#### Work to do:
Identify all lines below that hold "script" and collect them.

#### Given information:
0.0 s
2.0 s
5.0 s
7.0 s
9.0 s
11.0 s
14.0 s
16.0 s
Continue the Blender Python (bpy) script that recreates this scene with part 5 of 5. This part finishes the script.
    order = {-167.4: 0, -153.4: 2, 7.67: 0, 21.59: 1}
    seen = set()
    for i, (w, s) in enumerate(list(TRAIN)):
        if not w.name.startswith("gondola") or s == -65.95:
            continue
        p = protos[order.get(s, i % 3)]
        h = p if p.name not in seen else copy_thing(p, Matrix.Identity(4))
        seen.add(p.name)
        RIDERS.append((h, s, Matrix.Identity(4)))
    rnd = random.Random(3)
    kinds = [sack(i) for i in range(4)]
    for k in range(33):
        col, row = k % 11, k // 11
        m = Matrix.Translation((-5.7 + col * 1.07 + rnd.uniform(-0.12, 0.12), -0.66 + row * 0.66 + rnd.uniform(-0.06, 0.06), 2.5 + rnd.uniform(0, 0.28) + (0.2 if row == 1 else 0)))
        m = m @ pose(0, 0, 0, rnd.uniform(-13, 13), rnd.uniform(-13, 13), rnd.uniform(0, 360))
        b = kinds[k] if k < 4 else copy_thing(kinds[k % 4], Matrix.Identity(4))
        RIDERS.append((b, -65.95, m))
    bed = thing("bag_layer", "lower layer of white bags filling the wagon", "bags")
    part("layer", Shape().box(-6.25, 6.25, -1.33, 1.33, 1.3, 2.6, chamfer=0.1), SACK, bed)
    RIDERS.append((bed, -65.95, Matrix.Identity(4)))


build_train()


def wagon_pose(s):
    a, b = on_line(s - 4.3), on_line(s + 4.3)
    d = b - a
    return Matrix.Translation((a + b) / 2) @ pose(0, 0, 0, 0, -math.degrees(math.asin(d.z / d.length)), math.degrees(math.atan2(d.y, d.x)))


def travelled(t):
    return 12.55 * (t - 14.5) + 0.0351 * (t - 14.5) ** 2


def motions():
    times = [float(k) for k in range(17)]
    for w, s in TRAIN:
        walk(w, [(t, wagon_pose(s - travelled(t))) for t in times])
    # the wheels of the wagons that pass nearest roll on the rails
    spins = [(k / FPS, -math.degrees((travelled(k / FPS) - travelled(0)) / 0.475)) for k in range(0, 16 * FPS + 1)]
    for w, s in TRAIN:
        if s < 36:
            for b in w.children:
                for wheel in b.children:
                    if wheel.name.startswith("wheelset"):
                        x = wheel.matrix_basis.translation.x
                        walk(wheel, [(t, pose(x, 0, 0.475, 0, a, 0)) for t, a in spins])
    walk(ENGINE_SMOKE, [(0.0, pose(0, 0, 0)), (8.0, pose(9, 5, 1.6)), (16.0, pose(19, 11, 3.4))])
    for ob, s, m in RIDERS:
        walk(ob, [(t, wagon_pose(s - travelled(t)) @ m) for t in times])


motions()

==

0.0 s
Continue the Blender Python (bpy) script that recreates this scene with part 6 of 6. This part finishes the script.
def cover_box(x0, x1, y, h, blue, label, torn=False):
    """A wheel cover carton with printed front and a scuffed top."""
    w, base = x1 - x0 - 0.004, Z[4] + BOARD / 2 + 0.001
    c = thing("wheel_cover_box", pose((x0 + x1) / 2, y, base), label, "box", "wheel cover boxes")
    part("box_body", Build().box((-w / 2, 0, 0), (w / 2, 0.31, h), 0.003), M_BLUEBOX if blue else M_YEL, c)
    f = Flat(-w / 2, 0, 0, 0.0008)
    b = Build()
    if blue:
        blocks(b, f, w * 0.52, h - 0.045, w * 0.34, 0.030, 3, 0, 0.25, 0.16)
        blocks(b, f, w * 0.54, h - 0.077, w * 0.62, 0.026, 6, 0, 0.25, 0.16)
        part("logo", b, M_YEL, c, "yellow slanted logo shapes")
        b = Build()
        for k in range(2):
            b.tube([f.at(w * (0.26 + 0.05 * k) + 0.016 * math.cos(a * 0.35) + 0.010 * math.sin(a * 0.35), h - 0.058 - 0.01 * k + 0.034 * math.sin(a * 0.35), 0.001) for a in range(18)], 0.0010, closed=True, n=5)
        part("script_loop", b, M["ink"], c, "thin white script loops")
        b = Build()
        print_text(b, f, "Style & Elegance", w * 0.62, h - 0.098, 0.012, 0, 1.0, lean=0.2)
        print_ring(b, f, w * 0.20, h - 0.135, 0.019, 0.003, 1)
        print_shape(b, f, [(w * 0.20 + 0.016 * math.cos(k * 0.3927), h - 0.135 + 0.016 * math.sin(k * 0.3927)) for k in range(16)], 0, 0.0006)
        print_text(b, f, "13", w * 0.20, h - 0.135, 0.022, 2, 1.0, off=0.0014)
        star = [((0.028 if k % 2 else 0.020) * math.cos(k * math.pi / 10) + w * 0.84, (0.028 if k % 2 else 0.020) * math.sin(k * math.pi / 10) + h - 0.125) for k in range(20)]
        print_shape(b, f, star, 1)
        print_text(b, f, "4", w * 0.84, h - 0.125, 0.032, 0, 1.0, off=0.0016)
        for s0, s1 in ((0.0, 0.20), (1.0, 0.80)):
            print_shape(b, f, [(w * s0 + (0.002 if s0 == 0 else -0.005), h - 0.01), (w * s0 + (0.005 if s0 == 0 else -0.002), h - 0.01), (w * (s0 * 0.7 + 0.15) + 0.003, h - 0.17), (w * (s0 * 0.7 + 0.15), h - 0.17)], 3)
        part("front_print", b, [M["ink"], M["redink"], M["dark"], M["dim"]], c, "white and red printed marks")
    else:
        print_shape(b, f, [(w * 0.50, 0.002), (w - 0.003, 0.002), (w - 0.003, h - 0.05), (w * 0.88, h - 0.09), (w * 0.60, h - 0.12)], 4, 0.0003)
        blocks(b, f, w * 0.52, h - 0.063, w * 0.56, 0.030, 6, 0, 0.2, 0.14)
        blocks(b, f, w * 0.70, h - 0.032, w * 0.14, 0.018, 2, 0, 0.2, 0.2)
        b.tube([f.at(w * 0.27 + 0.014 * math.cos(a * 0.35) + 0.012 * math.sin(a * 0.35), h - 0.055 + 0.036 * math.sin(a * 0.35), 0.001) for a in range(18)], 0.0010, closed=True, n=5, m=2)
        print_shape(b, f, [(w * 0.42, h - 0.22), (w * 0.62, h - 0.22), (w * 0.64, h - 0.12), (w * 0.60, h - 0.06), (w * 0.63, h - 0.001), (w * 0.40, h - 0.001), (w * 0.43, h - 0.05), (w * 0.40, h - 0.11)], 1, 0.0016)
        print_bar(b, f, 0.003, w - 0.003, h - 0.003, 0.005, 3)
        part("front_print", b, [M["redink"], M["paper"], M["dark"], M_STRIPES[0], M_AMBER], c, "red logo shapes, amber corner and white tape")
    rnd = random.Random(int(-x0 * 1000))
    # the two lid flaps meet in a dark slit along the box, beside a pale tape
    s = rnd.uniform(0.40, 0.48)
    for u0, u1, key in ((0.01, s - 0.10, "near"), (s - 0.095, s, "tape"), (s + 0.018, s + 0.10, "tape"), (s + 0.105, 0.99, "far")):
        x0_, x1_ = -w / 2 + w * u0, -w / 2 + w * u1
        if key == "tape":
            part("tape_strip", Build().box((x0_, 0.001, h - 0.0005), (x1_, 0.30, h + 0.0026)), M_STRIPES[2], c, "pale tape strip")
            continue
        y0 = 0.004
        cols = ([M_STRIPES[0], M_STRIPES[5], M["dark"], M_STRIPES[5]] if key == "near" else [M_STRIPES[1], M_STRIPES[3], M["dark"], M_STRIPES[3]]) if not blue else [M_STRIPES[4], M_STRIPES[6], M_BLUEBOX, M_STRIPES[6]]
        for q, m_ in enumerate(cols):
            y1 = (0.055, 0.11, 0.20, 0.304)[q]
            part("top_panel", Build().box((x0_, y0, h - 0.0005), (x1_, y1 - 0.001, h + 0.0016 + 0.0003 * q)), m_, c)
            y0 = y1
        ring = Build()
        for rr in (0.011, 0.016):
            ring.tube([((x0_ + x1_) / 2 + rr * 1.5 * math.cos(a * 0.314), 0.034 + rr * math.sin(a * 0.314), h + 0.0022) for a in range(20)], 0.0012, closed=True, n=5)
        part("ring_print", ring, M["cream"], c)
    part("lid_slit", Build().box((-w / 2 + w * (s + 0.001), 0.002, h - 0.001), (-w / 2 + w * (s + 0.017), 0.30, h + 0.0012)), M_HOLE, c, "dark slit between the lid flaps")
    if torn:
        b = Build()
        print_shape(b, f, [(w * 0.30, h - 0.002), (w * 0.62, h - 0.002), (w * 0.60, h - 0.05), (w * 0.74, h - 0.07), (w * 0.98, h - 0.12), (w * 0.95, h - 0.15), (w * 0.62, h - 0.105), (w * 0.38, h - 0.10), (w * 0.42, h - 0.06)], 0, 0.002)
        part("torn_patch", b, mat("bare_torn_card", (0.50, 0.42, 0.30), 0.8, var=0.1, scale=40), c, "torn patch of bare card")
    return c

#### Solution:
Continue the Blender Python (bpy) script that recreates this scene with part 5 of 5. This part finishes the script.
Continue the Blender Python (bpy) script that recreates this scene with part 6 of 6. This part finishes the script.
        part("script_loop", b, M["ink"], c, "thin white script loops")